The two women — a mother in her 90s and a daughter in her 70s — had no food and no electricity. Each month, they alternated what they spent their small amount of money on: One month it would be medicine, the next it would be food and bills.
“They were struggling horrifically,” Hudson recalled. “They had to cut their medications. They were doing the things that seniors often do to try to make up the financial difference.”
In his 10 years as a Florida police officer, Hudson had witnessed countless senior citizens in tragic circumstances. But this was the last straw for him.
“I’d had enough,” he said. “And I realized that something had to be done. And that’s when I started to conceptualize the Seniors Intervention Group.”

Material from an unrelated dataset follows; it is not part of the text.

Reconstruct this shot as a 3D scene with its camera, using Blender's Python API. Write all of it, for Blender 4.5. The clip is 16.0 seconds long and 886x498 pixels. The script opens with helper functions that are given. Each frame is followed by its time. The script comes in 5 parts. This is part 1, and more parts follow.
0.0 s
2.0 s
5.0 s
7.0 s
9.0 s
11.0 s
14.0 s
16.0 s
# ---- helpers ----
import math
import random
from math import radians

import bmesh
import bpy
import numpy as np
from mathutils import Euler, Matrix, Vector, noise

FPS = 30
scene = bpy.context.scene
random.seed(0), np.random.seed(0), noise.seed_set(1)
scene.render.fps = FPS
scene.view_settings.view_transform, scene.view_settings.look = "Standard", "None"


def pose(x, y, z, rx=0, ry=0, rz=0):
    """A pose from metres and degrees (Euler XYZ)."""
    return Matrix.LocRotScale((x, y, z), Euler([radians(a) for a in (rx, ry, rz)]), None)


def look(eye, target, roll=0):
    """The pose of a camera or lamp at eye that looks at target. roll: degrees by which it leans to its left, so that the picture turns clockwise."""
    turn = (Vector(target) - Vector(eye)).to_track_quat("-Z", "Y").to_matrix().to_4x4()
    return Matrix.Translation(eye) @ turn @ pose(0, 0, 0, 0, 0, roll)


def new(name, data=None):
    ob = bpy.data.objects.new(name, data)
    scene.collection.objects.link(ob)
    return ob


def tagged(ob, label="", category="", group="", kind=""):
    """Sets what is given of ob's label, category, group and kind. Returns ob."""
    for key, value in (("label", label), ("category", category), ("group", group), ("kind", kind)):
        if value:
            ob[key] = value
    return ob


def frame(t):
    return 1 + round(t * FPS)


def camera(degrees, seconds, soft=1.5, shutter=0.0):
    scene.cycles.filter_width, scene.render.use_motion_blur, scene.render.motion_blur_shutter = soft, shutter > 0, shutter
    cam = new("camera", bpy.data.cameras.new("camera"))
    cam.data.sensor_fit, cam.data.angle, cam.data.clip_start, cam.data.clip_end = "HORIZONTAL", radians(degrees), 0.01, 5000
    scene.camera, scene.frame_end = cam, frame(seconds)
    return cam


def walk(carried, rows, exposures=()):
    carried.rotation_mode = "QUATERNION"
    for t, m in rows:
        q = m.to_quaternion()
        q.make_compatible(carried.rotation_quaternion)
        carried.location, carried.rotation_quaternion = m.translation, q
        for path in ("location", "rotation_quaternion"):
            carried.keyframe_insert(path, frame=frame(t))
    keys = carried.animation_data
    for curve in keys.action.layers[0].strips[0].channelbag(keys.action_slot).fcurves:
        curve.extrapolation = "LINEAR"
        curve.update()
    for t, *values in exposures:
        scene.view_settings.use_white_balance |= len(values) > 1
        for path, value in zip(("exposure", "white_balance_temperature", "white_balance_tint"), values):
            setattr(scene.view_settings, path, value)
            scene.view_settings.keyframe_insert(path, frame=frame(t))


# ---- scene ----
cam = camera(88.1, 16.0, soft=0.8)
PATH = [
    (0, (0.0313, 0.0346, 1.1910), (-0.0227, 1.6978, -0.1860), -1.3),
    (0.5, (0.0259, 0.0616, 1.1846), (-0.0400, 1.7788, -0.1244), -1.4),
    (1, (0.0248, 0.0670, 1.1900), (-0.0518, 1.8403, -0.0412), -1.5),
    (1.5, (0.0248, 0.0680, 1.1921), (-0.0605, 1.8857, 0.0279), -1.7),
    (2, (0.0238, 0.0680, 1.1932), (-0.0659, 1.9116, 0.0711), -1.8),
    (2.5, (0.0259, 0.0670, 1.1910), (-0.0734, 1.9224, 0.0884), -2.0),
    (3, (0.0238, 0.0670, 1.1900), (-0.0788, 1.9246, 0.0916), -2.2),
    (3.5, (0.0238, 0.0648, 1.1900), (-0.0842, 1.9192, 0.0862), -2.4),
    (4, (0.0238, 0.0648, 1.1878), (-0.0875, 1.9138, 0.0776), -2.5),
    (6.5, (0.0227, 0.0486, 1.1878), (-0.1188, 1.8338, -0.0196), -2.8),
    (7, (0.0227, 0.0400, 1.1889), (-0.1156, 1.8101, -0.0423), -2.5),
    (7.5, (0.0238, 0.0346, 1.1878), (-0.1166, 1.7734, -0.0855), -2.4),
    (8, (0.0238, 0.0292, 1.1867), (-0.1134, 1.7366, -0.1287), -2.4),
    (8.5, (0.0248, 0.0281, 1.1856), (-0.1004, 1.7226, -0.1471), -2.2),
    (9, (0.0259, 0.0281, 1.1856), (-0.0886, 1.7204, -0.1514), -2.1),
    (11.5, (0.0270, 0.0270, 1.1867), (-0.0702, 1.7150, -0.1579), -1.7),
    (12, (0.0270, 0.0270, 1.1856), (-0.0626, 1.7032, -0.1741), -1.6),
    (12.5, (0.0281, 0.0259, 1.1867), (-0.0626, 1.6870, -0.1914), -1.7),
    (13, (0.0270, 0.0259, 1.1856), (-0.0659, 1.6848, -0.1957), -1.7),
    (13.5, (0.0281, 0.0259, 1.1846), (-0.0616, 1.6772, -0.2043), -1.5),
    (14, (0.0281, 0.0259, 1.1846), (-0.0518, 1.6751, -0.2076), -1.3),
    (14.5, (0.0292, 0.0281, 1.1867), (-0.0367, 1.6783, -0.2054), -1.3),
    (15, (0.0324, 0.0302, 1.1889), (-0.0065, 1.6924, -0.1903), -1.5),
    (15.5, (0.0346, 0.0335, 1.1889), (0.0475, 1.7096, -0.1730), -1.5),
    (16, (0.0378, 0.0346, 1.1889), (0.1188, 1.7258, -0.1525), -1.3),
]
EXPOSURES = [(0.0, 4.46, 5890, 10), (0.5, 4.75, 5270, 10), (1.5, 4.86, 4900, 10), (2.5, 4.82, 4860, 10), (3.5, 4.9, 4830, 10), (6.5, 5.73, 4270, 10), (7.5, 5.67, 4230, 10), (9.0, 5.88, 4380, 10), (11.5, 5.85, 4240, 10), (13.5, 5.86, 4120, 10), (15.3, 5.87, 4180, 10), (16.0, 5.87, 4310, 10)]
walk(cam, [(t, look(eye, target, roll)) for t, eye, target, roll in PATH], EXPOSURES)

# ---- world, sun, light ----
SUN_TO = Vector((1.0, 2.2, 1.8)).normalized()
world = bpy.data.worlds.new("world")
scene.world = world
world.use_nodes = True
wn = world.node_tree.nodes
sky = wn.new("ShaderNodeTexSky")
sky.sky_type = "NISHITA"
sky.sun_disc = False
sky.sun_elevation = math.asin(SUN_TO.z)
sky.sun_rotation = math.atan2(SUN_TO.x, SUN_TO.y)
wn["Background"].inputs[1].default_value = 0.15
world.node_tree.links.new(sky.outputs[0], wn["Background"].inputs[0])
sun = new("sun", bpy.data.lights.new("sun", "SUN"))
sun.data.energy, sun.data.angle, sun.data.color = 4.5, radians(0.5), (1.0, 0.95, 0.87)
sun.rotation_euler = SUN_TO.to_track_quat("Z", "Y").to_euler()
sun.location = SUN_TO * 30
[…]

Since 2009, Hudson’s group has tended to the basic needs of nearly 1,000 seniors in Seminole County, Florida. With the help of hundreds of local volunteers, seniors are provided with essential assistance such as food, money, transportation, vehicle maintenance and help around the house.
“If you’re 80 years old and you have to get up on a footstool to change your light bulb and you fall, it could kill you,” said Hudson, 40. “When it’s 100 degrees outside and you’re faced with either doing your yard or being fined, and you can’t pay somebody to do it, what do you do? Well, you get out there and do it and suck it up, right?
“But sucking it up killed this (one) gentleman. A very kind elderly man walked outside to do his yard, and he didn’t survive. And that’s happening all the time.”
Hudson said seniors facing diminished income in a difficult economy often have to make life-and-death choices for where and how to spend their money. For example, a light bulb that illuminates a doorway — or a repair to a front door — might easily fall below food and medicine on a senior’s list of priorities and make them more vulnerable to crime.